Idaho businessman accused of trying to contract killings
A wealthy North Idaho businessman, already facing income tax evasion charges, now is accused of attempting to hire a hit man to kill a federal judge, a prosecutor and an IRS agent.
David Roland Hinkson, called a “hard-core American patriot” by his anti-government supporters, is scheduled to appear today in U.S. District Court in Coeur d’Alene.
There, at a detention hearing, authorities are expected to seek to revoke his $100,000 bond on unrelated federal charges filed last November.
Assistant U.S. Attorney Rafael M. Gonzalez Jr. says Hinkson has demonstrated he’s a flight risk and a danger to the community, and he should be held without bond.
Hinkson offered a hit man $10,000 to kill U.S. District Judge Edward Lodge, Assistant U.S. Attorney Nancy Cook and IRS agent Steve Hines, according to court documents just unsealed.
FBI agent William Long, using an informant, obtained tape recordings of Hinkson making the death-threats on March 27, the court documents say.
On that day, Hinkson repeated his offer, first made in January, to pay the informant if he would kill the judge, prosecutor and IRS agent.
That claim was confirmed by two women who, on separate occasions, heard Hinkson discuss the murder-for-hire offer, the court documents say.
The informant did not agree to the plan, but did talk with FBI agents who began the investigation.
Hinkson, 46, was arrested Friday in Kooskia, Idaho, by Long and other FBI agents assigned to the Inland Northwest Joint Terrorism Task Force.
Idaho County sheriff’s deputies assisted in the arrest, made without incident after Hinkson was summoned to the sheriff’s office.
Hinkson has not been formally charged with threatening the lives of federal officials because he is being detained for violating conditions of his release on the earlier charges.
But a complaint or indictment charging him with plotting to kill the three federal officials is expected to be filed later, authorities say.
Hinkson, known nationally for marketing an “ionic water solution,” was first arrested last November on a 43-count federal indictment. It accused him of selling adulterated and misbranded drugs and structuring bank transactions to avoid reporting requirements.
He also was charged with not paying more than $938,000 in federal income taxes between 1997 and 2001.

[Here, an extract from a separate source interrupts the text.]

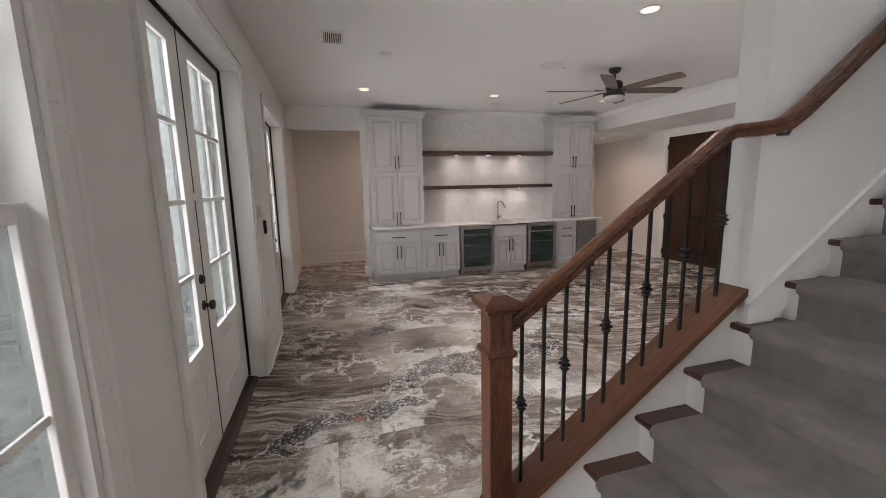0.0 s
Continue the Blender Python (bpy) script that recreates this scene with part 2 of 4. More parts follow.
def onyx():
    """Polished onyx-look porcelain: long agate bands, swirls, white feathered veins, dark pebble beds and pale clouds."""
    m = material("onyx_tile", (0.4, 0.37, 0.35), 0.15, spec=0.28)

    def vec(op, a, b=None, c=None):
        n = node(m, "ShaderNodeVectorMath")
        n.operation = op
        for k, s in enumerate((a, b, c)):
            if isinstance(s, tuple):
                n.inputs[k].default_value = s
            elif s is not None:
                wire(m, s, n.inputs[k])
        return n.outputs["Value"] if op in ("LENGTH", "DOT_PRODUCT") else n.outputs[0]

    def sheer(fac, lo, hi):
        """0 below lo, 1 above hi."""
        r = node(m, "ShaderNodeMapRange")
        r.interpolation_type = "SMOOTHSTEP"
        r.inputs[1].default_value, r.inputs[2].default_value = lo, hi
        wire(m, fac, r.inputs[0])
        return r.outputs[0]

    def times(*fs):
        out = fs[0]
        for f in fs[1:]:
            out = maths(m, "MULTIPLY", out, f)
        return out

    def ridge(fac, at, width):
        """1 on a contour of a field, falling to 0 beside it."""
        return sheer(maths(m, "MULTIPLY", maths(m, "ABSOLUTE", maths(m, "SUBTRACT", fac, at)), -1.0), -width, -width * 0.25)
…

Hinkson lives near Grangeville on 38 acres where he operates a manufacturing plant for his product, known as WaterOz. His company reportedly employs 50 people. The water product is bottled with various minerals such as calcium, cobalt, copper, gold, lithium and magnesium - and marketed with claims that it can cure everything from AIDS to ringworm, multiple sclerosis to incontinence.
The U.S. Food and Drug Administration has no authority over health supplements beyond making sure labels reflect actual contents, the WaterOz Web site says.

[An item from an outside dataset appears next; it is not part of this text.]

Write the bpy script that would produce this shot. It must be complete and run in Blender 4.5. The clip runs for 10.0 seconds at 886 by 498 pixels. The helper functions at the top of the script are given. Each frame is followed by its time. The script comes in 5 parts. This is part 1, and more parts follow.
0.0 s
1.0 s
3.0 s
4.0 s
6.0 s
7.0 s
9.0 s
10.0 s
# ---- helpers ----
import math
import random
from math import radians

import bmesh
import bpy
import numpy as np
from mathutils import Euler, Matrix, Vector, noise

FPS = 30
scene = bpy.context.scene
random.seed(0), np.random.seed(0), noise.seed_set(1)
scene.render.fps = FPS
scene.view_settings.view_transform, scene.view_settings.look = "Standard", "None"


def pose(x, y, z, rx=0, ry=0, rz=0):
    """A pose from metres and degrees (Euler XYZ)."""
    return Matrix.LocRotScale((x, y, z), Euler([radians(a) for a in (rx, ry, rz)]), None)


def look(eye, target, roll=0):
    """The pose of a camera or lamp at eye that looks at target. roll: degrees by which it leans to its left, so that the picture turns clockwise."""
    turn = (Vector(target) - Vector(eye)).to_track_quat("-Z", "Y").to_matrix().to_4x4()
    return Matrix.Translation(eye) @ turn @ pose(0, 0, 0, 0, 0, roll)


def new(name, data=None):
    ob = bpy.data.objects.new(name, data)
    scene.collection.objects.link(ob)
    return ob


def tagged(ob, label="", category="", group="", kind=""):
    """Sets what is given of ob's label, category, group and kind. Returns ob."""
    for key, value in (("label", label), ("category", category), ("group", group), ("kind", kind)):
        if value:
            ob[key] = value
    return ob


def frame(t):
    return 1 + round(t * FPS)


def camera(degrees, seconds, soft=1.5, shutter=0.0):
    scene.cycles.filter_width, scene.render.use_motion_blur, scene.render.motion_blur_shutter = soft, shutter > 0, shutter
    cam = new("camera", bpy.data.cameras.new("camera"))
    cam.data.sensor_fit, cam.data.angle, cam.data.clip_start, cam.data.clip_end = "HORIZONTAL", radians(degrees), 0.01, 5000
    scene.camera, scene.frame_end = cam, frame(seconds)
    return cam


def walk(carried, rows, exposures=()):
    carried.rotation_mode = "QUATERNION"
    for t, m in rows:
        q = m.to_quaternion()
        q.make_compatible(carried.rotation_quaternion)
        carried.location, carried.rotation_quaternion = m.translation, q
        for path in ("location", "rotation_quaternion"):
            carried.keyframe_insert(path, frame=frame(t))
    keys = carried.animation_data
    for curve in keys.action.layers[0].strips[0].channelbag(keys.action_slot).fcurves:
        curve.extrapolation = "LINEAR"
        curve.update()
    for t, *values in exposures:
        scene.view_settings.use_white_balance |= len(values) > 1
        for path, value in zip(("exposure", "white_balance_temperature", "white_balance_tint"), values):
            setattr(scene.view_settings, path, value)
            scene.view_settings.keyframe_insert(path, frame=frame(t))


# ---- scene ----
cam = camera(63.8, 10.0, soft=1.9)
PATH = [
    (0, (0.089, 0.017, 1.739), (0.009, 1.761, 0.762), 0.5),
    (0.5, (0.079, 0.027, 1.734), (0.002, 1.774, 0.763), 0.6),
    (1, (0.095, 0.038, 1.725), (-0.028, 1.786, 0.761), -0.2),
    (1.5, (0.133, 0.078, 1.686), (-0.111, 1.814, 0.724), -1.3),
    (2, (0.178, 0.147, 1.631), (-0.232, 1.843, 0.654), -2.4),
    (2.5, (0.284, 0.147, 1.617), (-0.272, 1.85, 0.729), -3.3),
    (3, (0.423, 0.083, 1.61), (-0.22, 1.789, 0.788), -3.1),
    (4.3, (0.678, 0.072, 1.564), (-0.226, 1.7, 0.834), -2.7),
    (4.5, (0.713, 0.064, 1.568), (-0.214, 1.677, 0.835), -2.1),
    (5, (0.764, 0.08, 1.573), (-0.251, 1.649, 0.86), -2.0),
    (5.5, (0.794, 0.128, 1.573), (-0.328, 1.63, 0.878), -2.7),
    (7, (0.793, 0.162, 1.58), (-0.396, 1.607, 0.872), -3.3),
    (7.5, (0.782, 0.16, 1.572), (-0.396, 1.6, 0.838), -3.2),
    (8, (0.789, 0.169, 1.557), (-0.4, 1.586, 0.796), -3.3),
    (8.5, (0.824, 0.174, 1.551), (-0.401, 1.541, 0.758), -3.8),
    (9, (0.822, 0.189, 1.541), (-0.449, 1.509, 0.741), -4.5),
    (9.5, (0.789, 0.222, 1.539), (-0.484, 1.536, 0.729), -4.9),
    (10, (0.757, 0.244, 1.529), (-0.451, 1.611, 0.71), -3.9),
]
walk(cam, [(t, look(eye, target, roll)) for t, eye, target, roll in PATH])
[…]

But the indictment against Hinkson alleges the actual mineral contents in sampled WaterOz products were far less than the labeled amounts.
In 2001, his company sold $3.8 million worth of its bottled mineral water over the Internet and through multilevel marketing, court documents say.
In 2000, the North Idaho company sold $4.4 million worth of product.
“The defendant has access to millions of dollars,” Cook said in a court document the U.S. attorney’s office filed in December to block Hinkson’s foreign travel.
The prosecutor’s motion was accompanied by documents that show Hinkson made wire transfers of money to banks in Mexico and Russia. Documents seized by the FBI say Hinkson purchased a large tract of land in Apizaco, Mexico, for $100,000. He also has made statements about fleeing to Antigua in the Caribbean.
Hinkson, who is being held in jail, couldn’t be reached for comment about the new allegations he faces. But at the time of his arrest in November, Hinkson said the charges against him were “payback” because he filed a $50 million suit against the prosecutor and IRS agent.
“They’re determined to get me,” Hinkson told The Spokesman-Review at that time.
The businessman said a predawn raid in November at his home was carried out by 60 federal agents from a half-dozen Western states - a detail that couldn’t be confirmed.
Hinkson said the raid “came close to being another Ruby Ridge.”
Almost immediately, various anti-government activists came to his defense with various Internet postings. His case was discussed by an anti-government group known as “The Watchmen on the Wall,” which regularly meets in Kamiah, Idaho. A Web-based anti-government group called “The Last Outpost” also championed Hinkson’s case.
Judge Lodge was assigned to preside over Hinkson’s trial on the tax charges, set for June 3 in Moscow. Cook was the federal prosecutor in the case, developed by Hines, who’s an IRS criminal investigator.
After the alleged death threat came to light, Lodge recused himself from the case last month. It has now been assigned to Judge B. Lynn Winmill.